La batalla de la propaganda entre coaligados es el primer efecto real que ha tenido la reforma de la normativa laboral. La segunda batalla consiste en convencer a la ciudadanía de que la precariedad laboral llega a su fin. Así sea, aunque resulta sorprendente que en España se busquen grandes acuerdos frente a la precariedad, pero no frente al paro, que es el otro desgraciado, y aún más grave, hecho diferencial de nuestra economía. Algunos expertos temen que, poniendo dificultades a la contratación temporal, haya empresas que prefieran, directamente, no contratar.
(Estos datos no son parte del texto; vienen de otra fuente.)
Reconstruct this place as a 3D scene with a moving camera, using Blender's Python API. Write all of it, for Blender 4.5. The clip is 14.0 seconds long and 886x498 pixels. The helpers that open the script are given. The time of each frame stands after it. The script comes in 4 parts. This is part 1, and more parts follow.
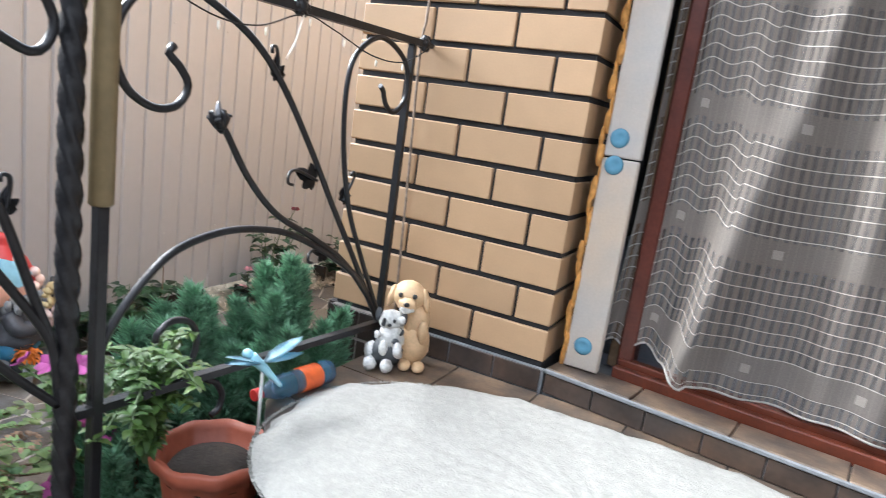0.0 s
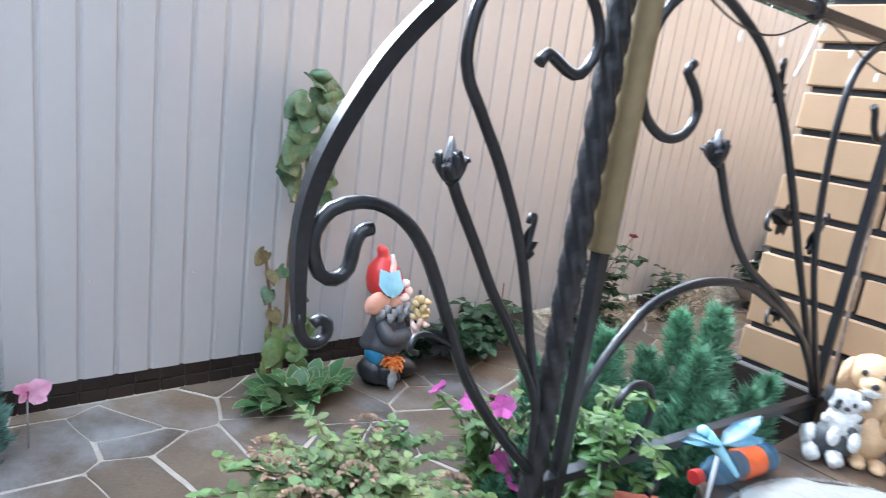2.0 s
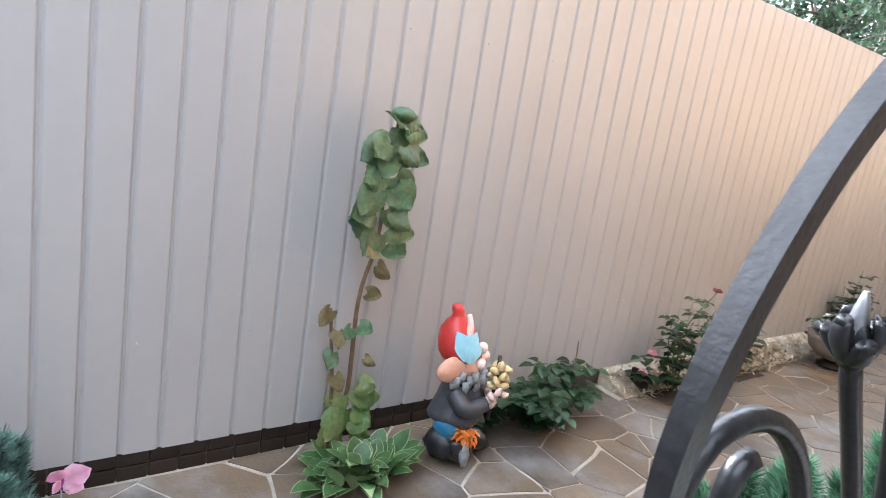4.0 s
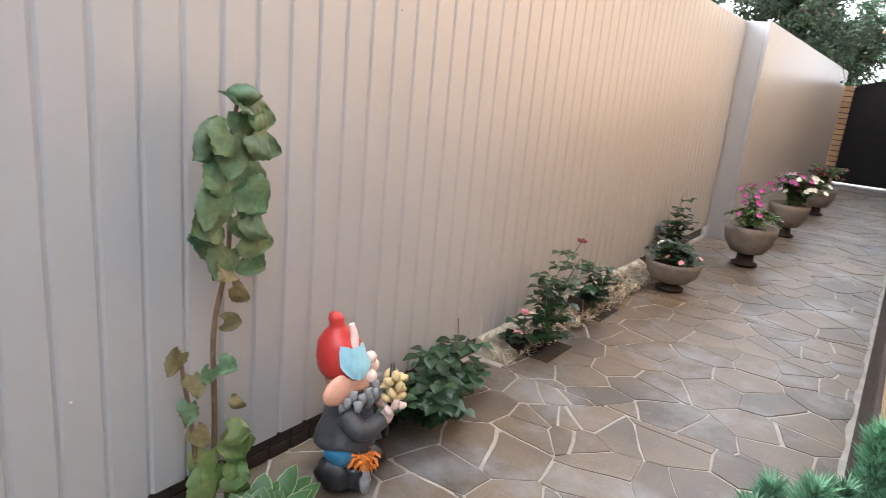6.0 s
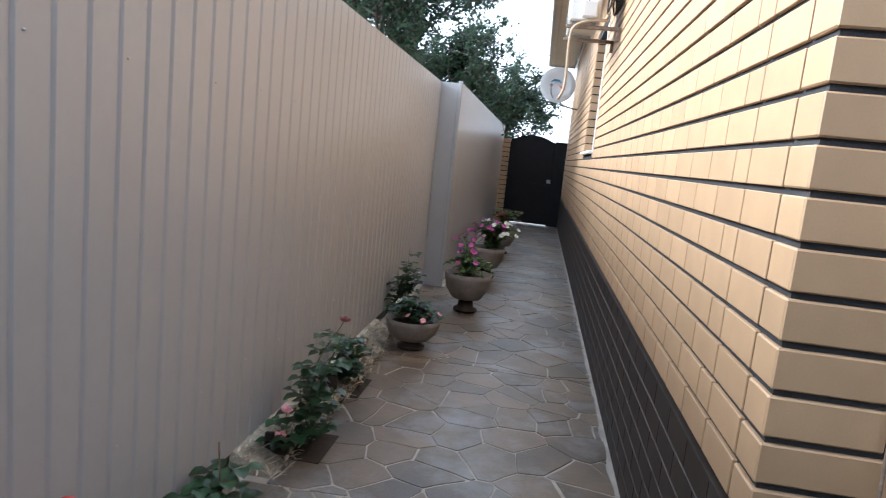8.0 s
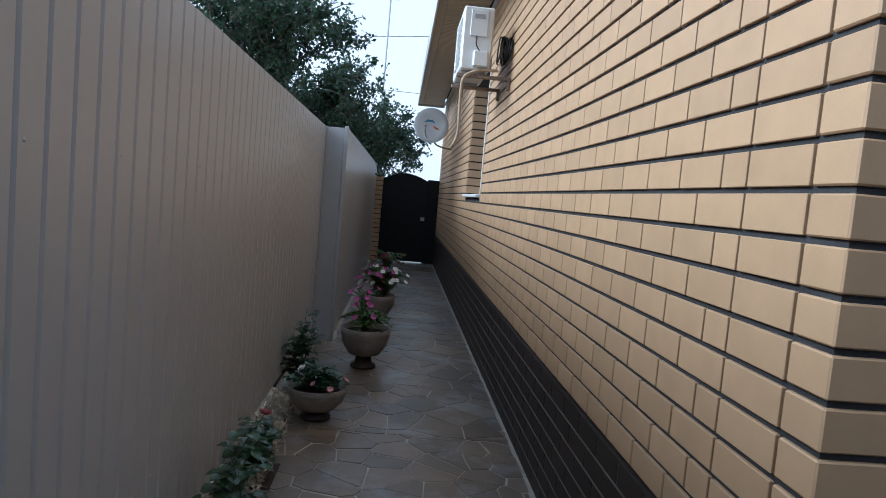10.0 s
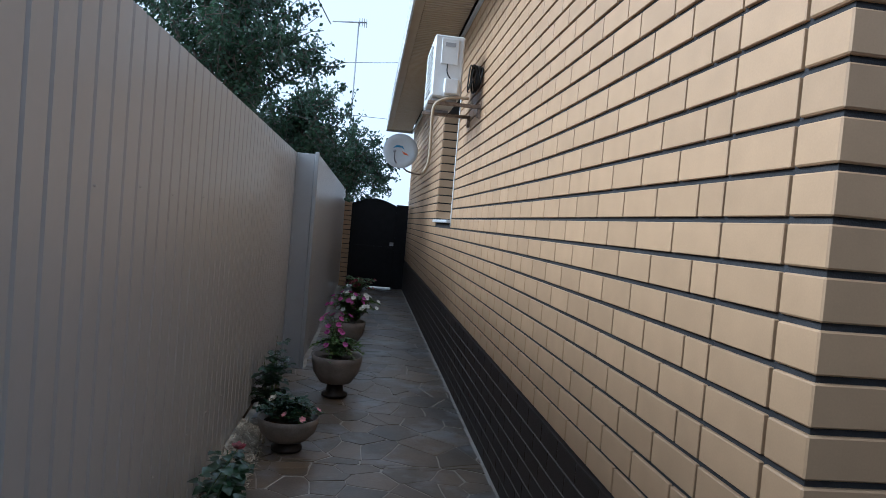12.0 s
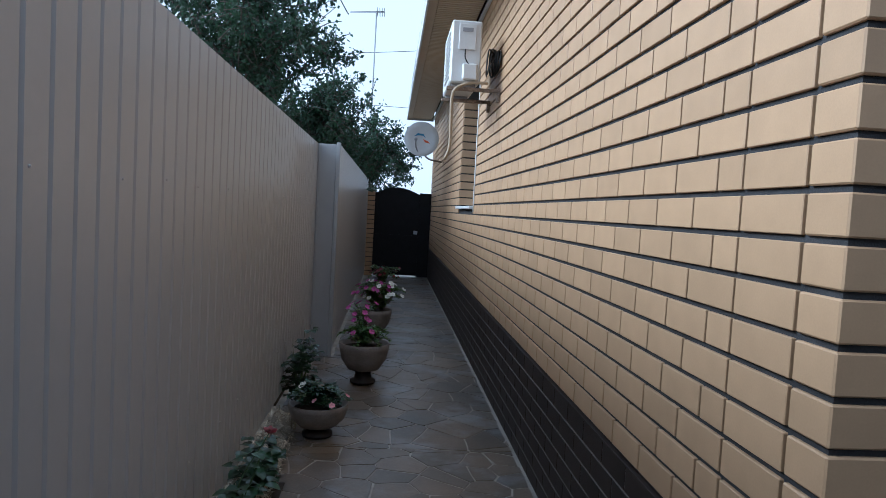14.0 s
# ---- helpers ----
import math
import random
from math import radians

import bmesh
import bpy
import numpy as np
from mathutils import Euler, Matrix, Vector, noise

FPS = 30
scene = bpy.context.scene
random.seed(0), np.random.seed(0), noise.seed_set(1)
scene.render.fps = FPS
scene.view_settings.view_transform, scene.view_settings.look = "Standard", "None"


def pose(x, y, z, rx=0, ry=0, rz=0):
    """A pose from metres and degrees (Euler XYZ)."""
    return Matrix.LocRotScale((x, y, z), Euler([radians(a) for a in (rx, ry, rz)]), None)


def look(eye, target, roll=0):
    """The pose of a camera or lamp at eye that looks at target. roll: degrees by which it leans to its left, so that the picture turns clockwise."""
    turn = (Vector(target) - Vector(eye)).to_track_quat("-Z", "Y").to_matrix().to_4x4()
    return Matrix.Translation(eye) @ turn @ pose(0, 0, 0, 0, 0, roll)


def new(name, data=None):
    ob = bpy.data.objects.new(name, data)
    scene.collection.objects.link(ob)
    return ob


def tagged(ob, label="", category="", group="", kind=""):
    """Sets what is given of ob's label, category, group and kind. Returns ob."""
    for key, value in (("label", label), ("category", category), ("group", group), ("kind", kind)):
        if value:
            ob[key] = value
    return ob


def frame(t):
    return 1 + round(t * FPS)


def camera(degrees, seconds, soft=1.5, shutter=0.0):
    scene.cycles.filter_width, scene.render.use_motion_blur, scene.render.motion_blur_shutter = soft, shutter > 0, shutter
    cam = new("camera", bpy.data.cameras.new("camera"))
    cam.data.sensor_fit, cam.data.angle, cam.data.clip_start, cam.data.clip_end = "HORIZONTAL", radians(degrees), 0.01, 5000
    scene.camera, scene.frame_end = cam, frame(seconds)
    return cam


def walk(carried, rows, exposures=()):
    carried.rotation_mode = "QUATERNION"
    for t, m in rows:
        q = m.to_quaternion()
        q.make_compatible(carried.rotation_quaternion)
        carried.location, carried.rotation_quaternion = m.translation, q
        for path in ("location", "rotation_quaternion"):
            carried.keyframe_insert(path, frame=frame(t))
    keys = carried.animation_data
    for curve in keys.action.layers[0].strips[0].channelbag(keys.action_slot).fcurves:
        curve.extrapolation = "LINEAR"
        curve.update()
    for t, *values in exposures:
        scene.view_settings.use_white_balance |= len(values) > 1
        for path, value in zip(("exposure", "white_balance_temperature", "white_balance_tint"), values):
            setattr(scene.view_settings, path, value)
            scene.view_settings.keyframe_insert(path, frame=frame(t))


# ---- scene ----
cam = camera(68.6, 14.0, soft=0.8, shutter=0.3)
PATH = [
    (0, (1.218, -1.711, 1.34), (0.357, 0.046, 0.928), 8.2),
    (0.5, (1.096, -1.749, 1.352), (0.112, -0.052, 0.963), 7.2),
    (1, (0.986, -1.789, 1.34), (-0.106, -0.17, 0.909), 8.1),
    (1.5, (0.916, -1.832, 1.33), (-0.398, -0.392, 0.881), 8.6),
    (2, (0.777, -1.774, 1.301), (-0.712, -0.525, 0.826), 7.7),
    (2.5, (0.633, -1.712, 1.304), (-1.0, -0.663, 0.822), 5.8),
    (3, (0.548, -1.727, 1.3), (-1.146, -0.754, 0.87), 7.9),
    (3.2, (0.506, -1.747, 1.301), (-1.173, -0.732, 0.913), 8.7),
    (5.3, (0.113, -1.796, 1.363), (-1.139, -0.314, 0.877), 6.3),
    (5.5, (0.069, -1.759, 1.35), (-1.152, -0.248, 0.875), 5.7),
    (6, (-0.076, -1.656, 1.38), (-1.176, -0.067, 0.865), 5.4),
    (6.5, (-0.215, -1.608, 1.379), (-1.018, 0.158, 0.892), 5.1),
    (7, (-0.365, -1.555, 1.398), (-0.796, 0.338, 0.918), 4.2),
    (7.5, (-0.462, -1.526, 1.414), (-0.856, 0.394, 1.02), 6.3),
    (8, (-0.534, -1.411, 1.428), (-0.8, 0.549, 1.136), 5.9),
    (8.2, (-0.563, -1.353, 1.438), (-0.753, 0.621, 1.173), 6.4),
    (10.3, (-0.886, -1.192, 1.552), (-0.716, 0.796, 1.421), 4.8),
    (10.5, (-0.892, -1.196, 1.551), (-0.705, 0.792, 1.441), 4.7),
    (11, (-0.887, -1.18, 1.562), (-0.676, 0.807, 1.48), 4.3),
    (11.5, (-0.891, -1.188, 1.558), (-0.649, 0.796, 1.493), 4.7),
    (12, (-0.901, -1.181, 1.559), (-0.665, 0.804, 1.485), 4.9),
    (12.5, (-0.9, -1.174, 1.551), (-0.683, 0.812, 1.456), 5.2),
    (13, (-0.902, -1.191, 1.555), (-0.696, 0.796, 1.462), 4.7),
    (13.5, (-0.896, -1.197, 1.544), (-0.73, 0.792, 1.418), 3.1),
    (14, (-0.89, -1.205, 1.544), (-0.727, 0.785, 1.428), 3.2),
]
walk(cam, [(t, look(eye, target, roll)) for t, eye, target, roll in PATH],
     exposures=((0.0, 2.42, 5500, 6), (1.0, 2.6, 5200, 6), (2.0, 2.76, 5050, 5), (3.0, 2.77, 5250, 6), (5.5, 2.66, 5650, 7), (6.0, 2.62, 5750, 7),
                (7.0, 1.7, 5850, 9), (8.2, 1.5, 5000, 4), (10.3, 0.3, 4750, 2), (14.0, 0.3, 4600, 2)))

# ---- light ----
world = bpy.data.worlds.new("world")
scene.world = world
world.use_nodes = True
wn = world.node_tree.nodes
sky = wn.new("ShaderNodeTexSky")
sky.sky_type, sky.sun_disc = "NISHITA", False
SUN_EL, SUN_DIR = radians(31), Vector((-0.98, -0.05, 0.0)).normalized()
sky.sun_elevation, sky.sun_rotation = SUN_EL, math.atan2(SUN_DIR.x, SUN_DIR.y)
sky.dust_density, sky.ozone_density = 5.0, 1.5
haze = wn.new("ShaderNodeHueSaturation")  # thin white cloud over the blue
haze.inputs["Saturation"].default_value = 0.85
veil = wn.new("ShaderNodeMix")
veil.data_type = "RGBA"
veil.inputs["Factor"].default_value = 0.75
veil.inputs["B"].default_value = (7.3, 6.95, 6.8, 1)
world.node_tree.links.new(sky.outputs[0], haze.inputs["Color"])
world.node_tree.links.new(haze.outputs[0], veil.inputs["A"])
world.node_tree.links.new(veil.outputs["Result"], wn["Background"].inputs[0])
wn["Background"].inputs[1].default_value = 0.15
sun = new("sun", bpy.data.lights.new("sun", "SUN"))
sun.data.energy, sun.data.angle, sun.data.color = 3.2, radians(27), (1.0, 0.93, 0.84)
sun.matrix_world = look(SUN_DIR * 20 * math.cos(SUN_EL) + Vector((0, 0, 20 * math.sin(SUN_EL))), (0, 0, 0))
scene.view_settings.exposure = 0.0


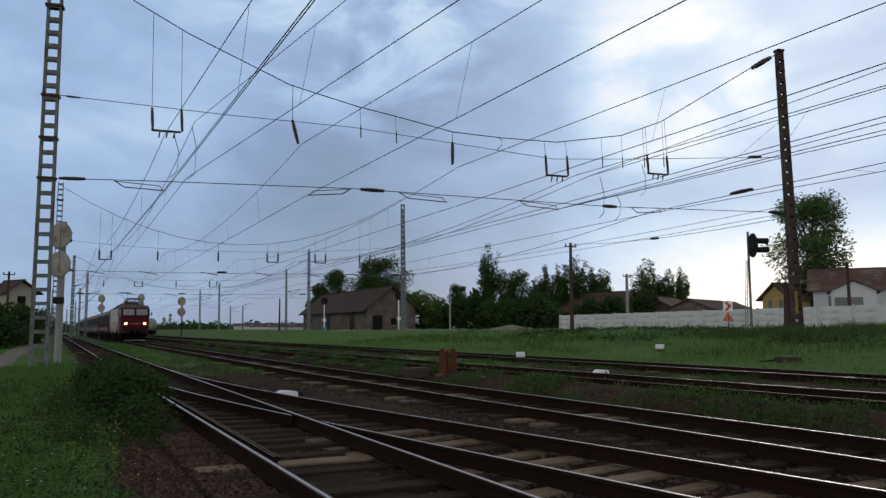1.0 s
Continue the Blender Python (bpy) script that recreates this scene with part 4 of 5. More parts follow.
def far_span(xa, ya, xb, yb, top, hangs, label):
    """A more distant head span, with hangers and steady arms."""
    span = thing("head_span", label, "overhead line")

    def at(u, z):
        return (xa + (xb - xa) * u, ya + (yb - ya) * u, z)
    for name, sag, z, r in (("head_cable", 5.4, top, 0.022), ("cross_cable", 0.9, 10.0, 0.015), ("steady_cable", 0.1, 7.0, 0.017)):
        bm = bmesh.new()
        wire(bm, [at(u / 12, z - sag * (1 - (2 * u / 12 - 1) ** 2)) for u in range(13)], r, 4)
        part(name, bm, WIRE, span)
    for px, pair in hangs:
        u = (px - xa) / (xb - xa)
        zt = top - 5.4 * (1 - (2 * u - 1) ** 2)
        for o in ((-0.016, 0.016) if pair else (0.0,)):
            bm = bmesh.new()
            wire(bm, [at(u + o, zt), at(u + o, 9.0)], 0.012)
            part("hanger", bm, WIRE, span)
            bm = bmesh.new()
            rod(bm, at(u + o, 9.0), at(u + o, 8.1), 0.085)
            part("insulator", bm, INSULATOR, span)
        if pair:
            bm = bmesh.new()
            rod(bm, at(u - 0.016, 8.1), at(u + 0.016, 8.1), 0.05)
            part("yoke", bm, STEEL_DARK, span)
        bm = bmesh.new()
        rod(bm, at(u - 0.05, 7.0), at(u, 6.72), 0.035)
        part("steady_arm", bm, STEEL_DARK, span)
    for u in (0.03, 0.45, 0.97):
        bm = bmesh.new()
        rod(bm, at(u - 0.014, 7.0), at(u + 0.014, 7.0), 0.10)
        part("insulator", bm, INSULATOR, span)


far_span(0.17, 82.97, 33.06, 75.57, 15.2, ((4.3, True), (9.0, False), (14.6, False), (19.8, True), (24.5, True), (29.0, True)), "distant head span of sagging cables over the tracks")
far_span(2.66, 135.61, 37.66, 124.91, 13.0, ((7.0, False), (12.0, True), (17.5, False), (23.0, True)), "distant head span of sagging cables over the tracks")


# ---------------------------------------------------------------- wires along the tracks
def overhead_line(label, contact, messenger, slope, mslope, far_x, double=True, near=8.0, beside=()):
    """Contact wire and sagging messenger along a track, with droppers. contact, messenger: (x, z) at the head span."""
    line = thing("overhead_line", label, "overhead line", group="overhead lines")
    y0 = span_y(contact[0])

    def path(start, sl, y, sag):
        x, z = start
        if y <= y0:
            u = (y0 - y) / 55.0
            return (x - sl * (y0 - y), y, z - sag * 4 * u * (1 - u))
        u = min(1.0, (y - y0) / 220.0)
        v = ((y - y0) % 50.0) / 50.0
        return (x + (far_x - x) * u, y, z - sag * 4 * v * (1 - v))
    ys = [y0 - 55 + 2.5 * k for k in range(22)] + [y0] + [y0 + 2.5 * k for k in range(1, 100)]
    bm = bmesh.new()
    for off in ((-0.025, 0.025) if double else (0,)):
        wire(bm, [(p[0] + off, p[1], p[2]) for p in (path(contact, slope, y, 0.0) for y in ys)], 0.013, 4)
    part("contact_wire", bm, WIRE, line)
    bm = bmesh.new()
    wire(bm, [path(messenger, mslope, y, 1.15 if y > y0 else 0.05) for y in ys], 0.014, 4)
    part("messenger_wire", bm, WIRE, line)
    for start, sl in beside:  # further wires that leave the span beside this one
        bm = bmesh.new()
        wire(bm, [path(start, sl, y, 0.0) for y in ys[:23]], 0.012, 4)
        part("side_wire", bm, WIRE, line)
    for y in [y0 - near, y0 - near - 26] + [y0 + 8.4 * k for k in range(1, 18)]:
        bm = bmesh.new()
        wire(bm, [path(messenger, mslope, y, 1.15 if y > y0 else 0.05), path(contact, slope, y, 0.0)], 0.0055, 4)
        part("dropper", bm, WIRE, line)


overhead_line("overhead line of two wires above a turnout track", (3.69, 6.74), (3.68, 9.07), 0.004, -0.013, 2.6, near=13.9)
overhead_line("overhead line of the diverging track", (4.5, 7.30), (4.75, 9.60), -0.095, -0.109, 8.0, False, near=11.9)
overhead_line("overhead line above the main track", (9.05, 6.76), (8.88, 8.93), -0.005, -0.055, 12.3, False, near=13.3)
overhead_line("overhead line above a side track", (15.52, 6.65), (15.47, 8.32), 0.037, -0.011, 20.0, False, near=12.7)
overhead_line("overhead line above a side track", (19.35, 6.65), (21.13, 8.30), 0.045, 0.000, 25.5, False, near=11.6, beside=(((20.05, 6.65), 0.056),))
overhead_line("overhead line above a far side track", (20.05, 6.65), (21.81, 8.30), 0.010, 0.030, 26.5, False, near=11.9, beside=(((20.05, 6.65), -0.020), ((21.81, 8.30), 0.128)))
overhead_line("overhead line above the outermost track", (24.7, 6.65), (24.46, 6.66), -0.045, 0.056, 30.0, False, near=10.7)

# feeder wire that runs between the dark masts
bm = bmesh.new()
feeder = thing("feeder_wire", "thin feeder wire strung between catenary masts", "overhead line")
pts = [(32.1, 26.2, 6.95), (32.55, 74.43, 6.9), (24.13, 80.02, 6.9)]
for a, b in zip(pts, pts[1:]):
    for off in (0, 0.35):
        wire(bm, [tuple(a[i] + (b[i] - a[i]) * k / 6 + (off if i == 2 else 0) - (0.25 * 4 * (k / 6) * (1 - k / 6) if i == 2 else 0) for i in range(3)) for k in range(7)], 0.013)
part("wire", bm, WIRE, feeder)
bm = bmesh.new()
insulator(bm, (24.02, 22.4, 6.66), (23.93, 21.2, 6.66), 0.09)
part("insulator", bm, INSULATOR, feeder)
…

Sí sabemos que quienes sean despedidos seguirán recibiendo una indemnización de 20 días por año trabajado, y no de 45. En eso, la reforma de Sánchez-Díaz no cambia la de Rajoy. Tampoco, en otros aspectos importantes.
Se vanaglorian en la patronal CEOE de que la normativa establecida en 2012 se mantiene al 95%, lo que, de ser cierto, cuestionaría la providencialidad de Yolanda Díaz. Y se irritan en la CEOE al ver a Pablo Casado desperdiciar una excelente ocasión para desmontar a Sánchez. Si PSOE y Podemos han incumplido manifiestamente el punto 1.3 de su acuerdo de coalición («derogaremos la reforma laboral») y, por tanto, la reforma de Rajoy no ha sido desmantelada, ¿por qué el PP no lo celebra? Quizás, porque ‘manca finezza’.